Tener una hipoteca de 250.000 euros implica tener una casa valorada en ese mismo importe. La garantía que recae sobre la devolución de la deuda es el valor de la casa. El problema surge cuando las casas empiezan a perder valor, tal y como está haciéndolo y así seguirá durante los próximos años. Si el fastuoso castillo de mi amiga alcanza dentro de tres años, pongamos un ejemplo, un valor en el mercado de 200.000 euros, ¿qué consecuencias tendría esto sobre el banco que concedió la hipoteca? Pues que no tendría las espaldas cubiertas. En caso de impago por parte de mi amiga el banco se quedaría con el castillo, pero perdería 50.000 euros.
Para solucionar este problema el banco definirá a mi amiga como "morosa" y no precisamente por no pagar, sino por el riesgo manifiesto que representa. El problema surge cuando al firmar la hipoteca, el pepito firmante no lee la letra pequeña. Camuflada entre las doscientas cláusulas que el amable gestor financiero olvidó mencionar podría aparecer una que dijese algo parecido a "si el precio de la casa baja, te pediremos otro aval por la diferencia de dinero que perdemos y si no lo tienes tendrás que pagarnos dicha diferencia". Grave problema, mi amiga necesitaría 50.000 pavos nuevos y ningún banco se lo da por considerarla "morosa". Es más, empezarán a cancelarle tarjetas de crédito para prevenir un posible incremento de la deuda.
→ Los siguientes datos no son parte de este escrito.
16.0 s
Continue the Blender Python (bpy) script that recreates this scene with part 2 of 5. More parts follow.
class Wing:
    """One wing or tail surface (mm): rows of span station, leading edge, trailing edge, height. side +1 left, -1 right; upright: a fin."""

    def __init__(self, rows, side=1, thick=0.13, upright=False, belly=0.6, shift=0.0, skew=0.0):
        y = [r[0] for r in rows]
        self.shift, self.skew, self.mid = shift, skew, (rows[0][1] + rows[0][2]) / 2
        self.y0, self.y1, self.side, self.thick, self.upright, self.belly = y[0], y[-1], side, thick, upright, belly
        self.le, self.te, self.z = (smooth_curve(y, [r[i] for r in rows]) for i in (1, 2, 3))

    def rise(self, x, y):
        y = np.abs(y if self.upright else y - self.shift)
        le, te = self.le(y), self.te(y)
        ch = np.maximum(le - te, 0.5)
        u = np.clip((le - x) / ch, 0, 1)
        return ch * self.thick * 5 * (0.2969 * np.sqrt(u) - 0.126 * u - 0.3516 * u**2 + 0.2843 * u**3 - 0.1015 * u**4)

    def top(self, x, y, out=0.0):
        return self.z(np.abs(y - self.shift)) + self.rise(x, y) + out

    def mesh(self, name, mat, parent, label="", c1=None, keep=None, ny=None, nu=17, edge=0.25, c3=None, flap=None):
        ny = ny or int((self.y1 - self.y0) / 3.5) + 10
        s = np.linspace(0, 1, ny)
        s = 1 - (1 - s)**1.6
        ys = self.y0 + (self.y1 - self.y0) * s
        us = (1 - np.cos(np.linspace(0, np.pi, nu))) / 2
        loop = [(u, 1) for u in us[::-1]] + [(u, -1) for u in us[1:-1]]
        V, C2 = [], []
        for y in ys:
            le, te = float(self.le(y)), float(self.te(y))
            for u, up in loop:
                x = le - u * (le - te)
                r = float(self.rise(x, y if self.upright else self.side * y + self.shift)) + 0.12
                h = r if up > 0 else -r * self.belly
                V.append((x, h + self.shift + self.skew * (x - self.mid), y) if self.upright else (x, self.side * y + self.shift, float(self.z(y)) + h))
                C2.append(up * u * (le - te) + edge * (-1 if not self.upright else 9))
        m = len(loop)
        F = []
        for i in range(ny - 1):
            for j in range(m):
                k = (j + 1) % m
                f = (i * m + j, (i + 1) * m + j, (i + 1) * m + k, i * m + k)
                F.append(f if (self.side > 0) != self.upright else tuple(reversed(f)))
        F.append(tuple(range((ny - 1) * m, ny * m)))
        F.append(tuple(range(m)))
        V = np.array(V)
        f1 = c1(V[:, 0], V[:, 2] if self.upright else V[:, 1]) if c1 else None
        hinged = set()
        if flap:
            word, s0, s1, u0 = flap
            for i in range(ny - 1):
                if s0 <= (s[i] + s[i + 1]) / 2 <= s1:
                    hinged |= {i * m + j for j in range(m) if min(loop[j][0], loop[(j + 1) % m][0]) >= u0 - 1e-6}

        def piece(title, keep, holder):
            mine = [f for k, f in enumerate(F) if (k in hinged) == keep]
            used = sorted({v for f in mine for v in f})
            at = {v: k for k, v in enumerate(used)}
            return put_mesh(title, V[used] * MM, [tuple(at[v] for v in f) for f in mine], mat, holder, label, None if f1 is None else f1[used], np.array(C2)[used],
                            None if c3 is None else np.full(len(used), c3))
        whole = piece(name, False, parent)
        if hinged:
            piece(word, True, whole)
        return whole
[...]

Ante este panorama "surrealista" y "no acorde a la realidad" es normal que no le interese que la vivienda baje. Sin embargo, lo hace y así seguirá durante mucho tiempo. El tiempo de los chorizos especuladores y de los pepitos devora-mundos llega a su fin. Al menos, le quedará el consuelo de poder contarle a sus nietos: "yo compré una casa justo antes de que estallara la burbuja inmobiliaria, ¿me terminas de pagar la hipoteca?"